-- Start Supplied information --

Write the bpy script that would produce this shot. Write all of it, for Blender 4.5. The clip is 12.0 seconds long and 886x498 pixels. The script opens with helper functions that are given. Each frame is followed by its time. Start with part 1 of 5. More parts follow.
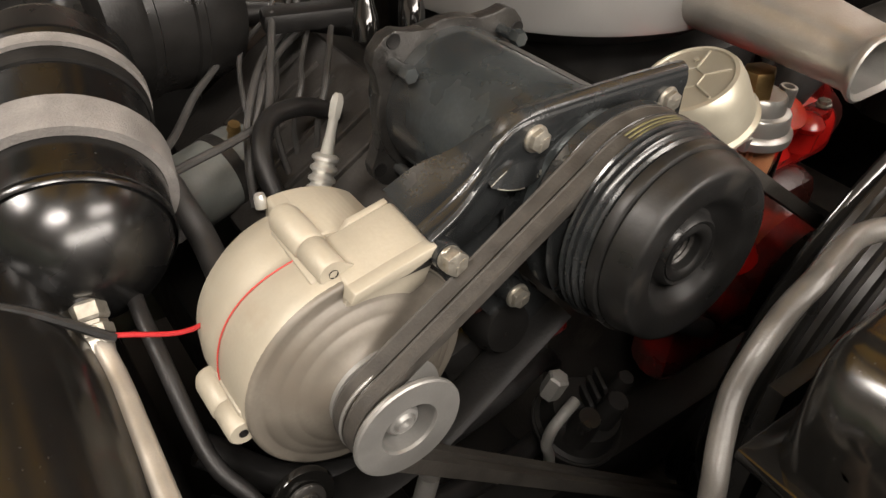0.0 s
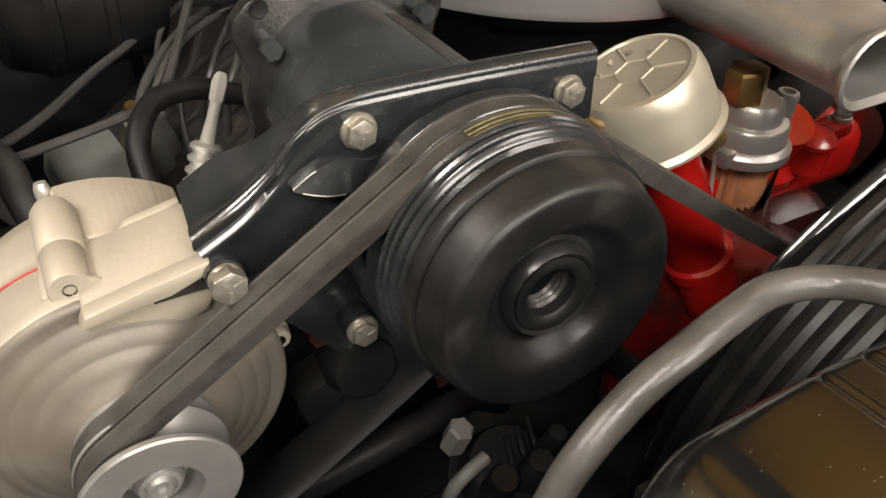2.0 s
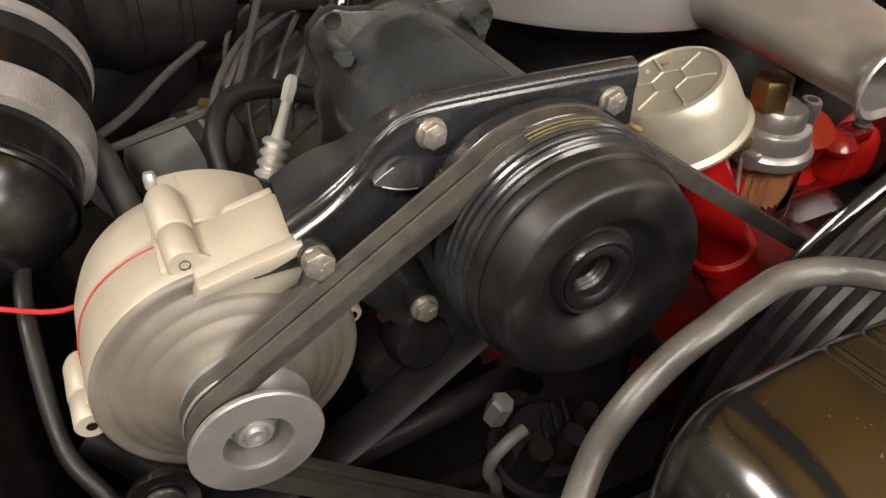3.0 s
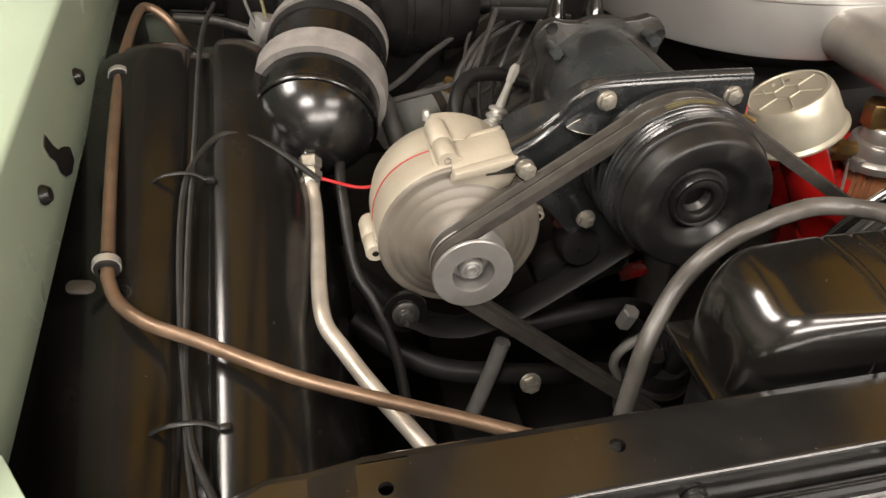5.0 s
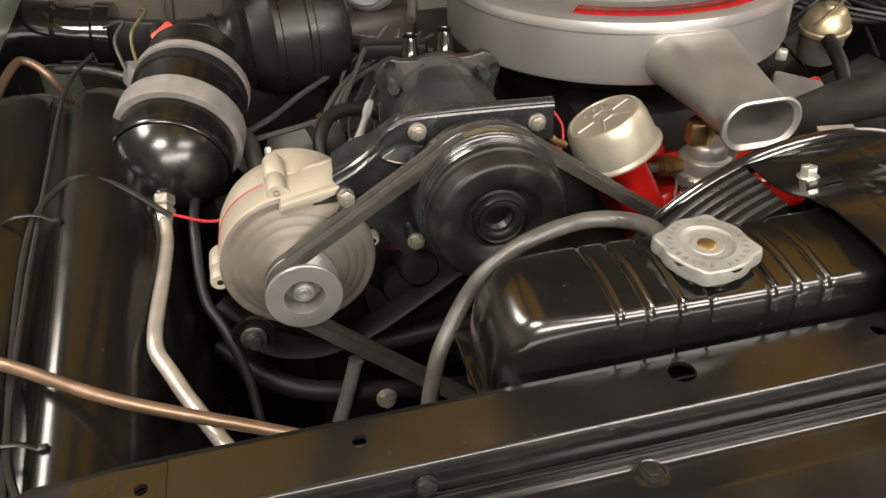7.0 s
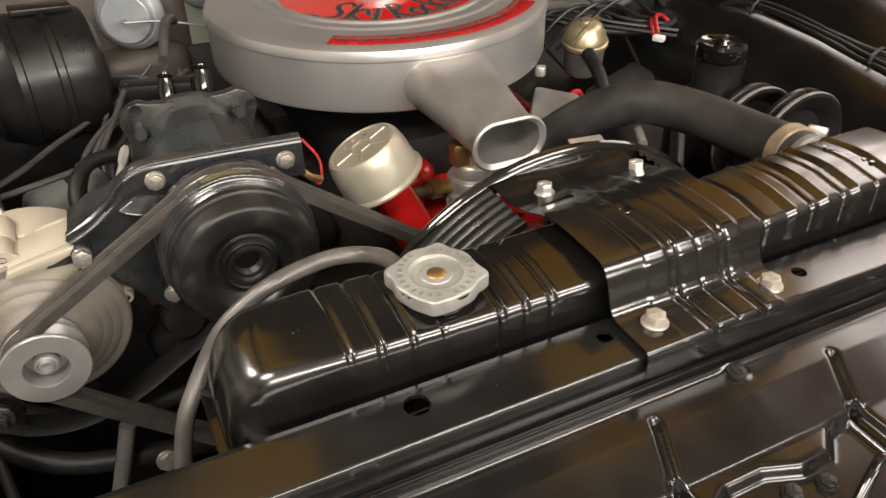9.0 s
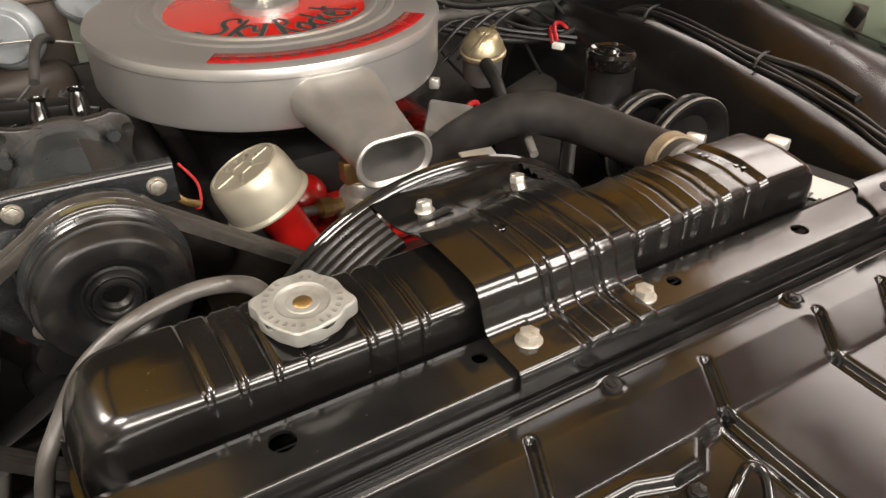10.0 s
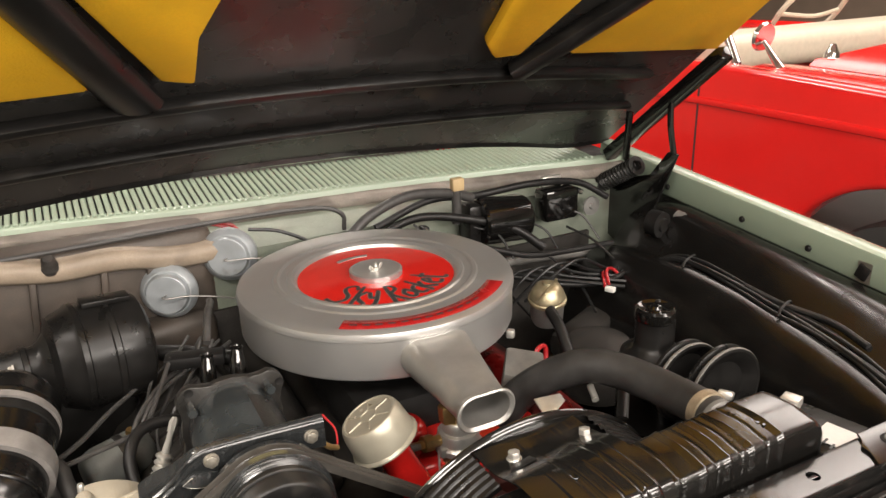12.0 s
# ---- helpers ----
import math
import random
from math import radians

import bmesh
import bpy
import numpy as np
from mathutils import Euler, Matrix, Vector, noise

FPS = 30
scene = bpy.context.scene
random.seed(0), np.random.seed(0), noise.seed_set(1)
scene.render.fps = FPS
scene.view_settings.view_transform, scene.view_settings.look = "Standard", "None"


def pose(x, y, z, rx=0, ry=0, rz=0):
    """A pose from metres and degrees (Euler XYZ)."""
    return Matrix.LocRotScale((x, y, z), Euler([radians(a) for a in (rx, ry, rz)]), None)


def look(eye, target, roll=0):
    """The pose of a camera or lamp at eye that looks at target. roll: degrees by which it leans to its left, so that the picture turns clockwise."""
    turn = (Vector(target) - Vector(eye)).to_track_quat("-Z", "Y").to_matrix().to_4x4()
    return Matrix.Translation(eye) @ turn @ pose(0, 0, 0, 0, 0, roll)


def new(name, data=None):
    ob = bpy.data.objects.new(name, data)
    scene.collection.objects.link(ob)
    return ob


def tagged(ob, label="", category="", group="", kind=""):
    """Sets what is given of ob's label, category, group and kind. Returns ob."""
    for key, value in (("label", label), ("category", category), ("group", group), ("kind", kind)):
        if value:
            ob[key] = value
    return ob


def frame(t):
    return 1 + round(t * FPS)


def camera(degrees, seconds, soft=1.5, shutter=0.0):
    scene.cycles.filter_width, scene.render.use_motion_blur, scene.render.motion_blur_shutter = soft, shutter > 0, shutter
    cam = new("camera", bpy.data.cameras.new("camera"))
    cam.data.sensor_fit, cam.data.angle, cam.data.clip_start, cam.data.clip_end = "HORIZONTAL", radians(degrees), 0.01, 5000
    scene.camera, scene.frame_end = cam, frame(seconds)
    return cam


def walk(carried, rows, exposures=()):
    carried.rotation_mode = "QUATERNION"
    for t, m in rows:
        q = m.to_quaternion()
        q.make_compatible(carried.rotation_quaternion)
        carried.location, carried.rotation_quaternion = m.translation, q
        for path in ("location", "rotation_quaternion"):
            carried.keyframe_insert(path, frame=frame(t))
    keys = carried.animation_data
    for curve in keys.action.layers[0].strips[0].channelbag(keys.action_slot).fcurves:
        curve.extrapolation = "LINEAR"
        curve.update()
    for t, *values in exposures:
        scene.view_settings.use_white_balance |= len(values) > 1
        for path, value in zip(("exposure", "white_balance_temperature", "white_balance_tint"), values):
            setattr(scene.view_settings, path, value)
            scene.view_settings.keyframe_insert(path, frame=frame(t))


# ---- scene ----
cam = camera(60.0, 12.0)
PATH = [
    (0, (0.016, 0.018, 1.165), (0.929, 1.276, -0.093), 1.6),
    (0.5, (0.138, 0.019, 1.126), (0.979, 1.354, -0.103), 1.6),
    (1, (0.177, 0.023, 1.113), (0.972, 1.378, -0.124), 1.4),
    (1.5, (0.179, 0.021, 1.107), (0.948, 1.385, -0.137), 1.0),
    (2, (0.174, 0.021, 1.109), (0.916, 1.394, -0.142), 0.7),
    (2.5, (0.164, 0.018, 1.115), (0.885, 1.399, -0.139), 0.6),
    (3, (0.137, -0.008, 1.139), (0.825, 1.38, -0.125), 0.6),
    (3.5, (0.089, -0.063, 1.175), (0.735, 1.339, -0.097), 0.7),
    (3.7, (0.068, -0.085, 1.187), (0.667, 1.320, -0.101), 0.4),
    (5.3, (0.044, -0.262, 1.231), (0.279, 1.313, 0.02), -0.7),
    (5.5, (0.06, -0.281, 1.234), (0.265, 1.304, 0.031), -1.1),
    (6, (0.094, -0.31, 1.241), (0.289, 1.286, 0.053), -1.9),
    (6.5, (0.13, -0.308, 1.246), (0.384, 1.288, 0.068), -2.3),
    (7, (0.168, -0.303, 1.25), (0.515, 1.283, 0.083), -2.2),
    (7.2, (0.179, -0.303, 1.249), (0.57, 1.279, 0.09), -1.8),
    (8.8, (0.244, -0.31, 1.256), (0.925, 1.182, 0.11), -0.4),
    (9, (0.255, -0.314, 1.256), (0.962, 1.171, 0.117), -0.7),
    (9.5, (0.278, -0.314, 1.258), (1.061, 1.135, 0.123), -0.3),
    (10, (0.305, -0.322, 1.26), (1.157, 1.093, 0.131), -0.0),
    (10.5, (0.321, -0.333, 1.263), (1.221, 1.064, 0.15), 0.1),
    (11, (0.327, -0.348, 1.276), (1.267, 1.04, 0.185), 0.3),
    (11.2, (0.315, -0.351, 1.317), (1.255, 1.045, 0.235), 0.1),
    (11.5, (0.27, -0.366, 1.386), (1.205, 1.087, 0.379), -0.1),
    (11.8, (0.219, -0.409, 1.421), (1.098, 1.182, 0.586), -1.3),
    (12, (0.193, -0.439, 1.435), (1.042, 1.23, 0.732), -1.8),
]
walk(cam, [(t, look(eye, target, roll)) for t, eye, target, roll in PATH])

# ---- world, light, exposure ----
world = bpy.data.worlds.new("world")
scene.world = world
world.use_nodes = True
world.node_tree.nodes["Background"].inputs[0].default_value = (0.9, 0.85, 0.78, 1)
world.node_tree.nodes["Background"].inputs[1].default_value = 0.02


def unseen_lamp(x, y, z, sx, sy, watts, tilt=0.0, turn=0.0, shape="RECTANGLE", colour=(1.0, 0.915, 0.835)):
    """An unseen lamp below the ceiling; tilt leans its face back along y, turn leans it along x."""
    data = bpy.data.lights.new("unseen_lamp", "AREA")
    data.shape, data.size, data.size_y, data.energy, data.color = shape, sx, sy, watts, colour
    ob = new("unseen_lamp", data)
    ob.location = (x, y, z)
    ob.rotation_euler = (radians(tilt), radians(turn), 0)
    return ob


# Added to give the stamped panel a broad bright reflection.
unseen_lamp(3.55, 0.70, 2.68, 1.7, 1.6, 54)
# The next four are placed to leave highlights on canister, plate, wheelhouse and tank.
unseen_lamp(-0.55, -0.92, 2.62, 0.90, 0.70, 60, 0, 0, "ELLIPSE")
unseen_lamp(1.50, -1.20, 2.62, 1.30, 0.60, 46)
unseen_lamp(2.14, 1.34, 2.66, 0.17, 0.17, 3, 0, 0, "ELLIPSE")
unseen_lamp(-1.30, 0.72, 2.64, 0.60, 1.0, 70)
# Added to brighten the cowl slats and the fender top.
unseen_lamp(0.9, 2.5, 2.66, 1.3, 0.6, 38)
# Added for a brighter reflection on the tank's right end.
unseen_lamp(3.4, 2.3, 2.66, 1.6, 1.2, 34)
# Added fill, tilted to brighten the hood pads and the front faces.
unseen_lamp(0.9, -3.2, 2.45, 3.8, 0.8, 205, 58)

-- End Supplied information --

**Set exercise**
Print the lines from the line with "ob = bpy.data.objects.new(name, data)" to the line with "scene.view_settings.keyframe_insert(path, frame=frame(t))" exactly, and print nothing else. Both of those lines are included.

**Completed exercise**
    ob = bpy.data.objects.new(name, data)
    scene.collection.objects.link(ob)
    return ob


def tagged(ob, label="", category="", group="", kind=""):
    """Sets what is given of ob's label, category, group and kind. Returns ob."""
    for key, value in (("label", label), ("category", category), ("group", group), ("kind", kind)):
        if value:
            ob[key] = value
    return ob


def frame(t):
    return 1 + round(t * FPS)


def camera(degrees, seconds, soft=1.5, shutter=0.0):
    scene.cycles.filter_width, scene.render.use_motion_blur, scene.render.motion_blur_shutter = soft, shutter > 0, shutter
    cam = new("camera", bpy.data.cameras.new("camera"))
    cam.data.sensor_fit, cam.data.angle, cam.data.clip_start, cam.data.clip_end = "HORIZONTAL", radians(degrees), 0.01, 5000
    scene.camera, scene.frame_end = cam, frame(seconds)
    return cam


def walk(carried, rows, exposures=()):
    carried.rotation_mode = "QUATERNION"
    for t, m in rows:
        q = m.to_quaternion()
        q.make_compatible(carried.rotation_quaternion)
        carried.location, carried.rotation_quaternion = m.translation, q
        for path in ("location", "rotation_quaternion"):
            carried.keyframe_insert(path, frame=frame(t))
    keys = carried.animation_data
    for curve in keys.action.layers[0].strips[0].channelbag(keys.action_slot).fcurves:
        curve.extrapolation = "LINEAR"
        curve.update()
    for t, *values in exposures:
        scene.view_settings.use_white_balance |= len(values) > 1
        for path, value in zip(("exposure", "white_balance_temperature", "white_balance_tint"), values):
            setattr(scene.view_settings, path, value)
            scene.view_settings.keyframe_insert(path, frame=frame(t))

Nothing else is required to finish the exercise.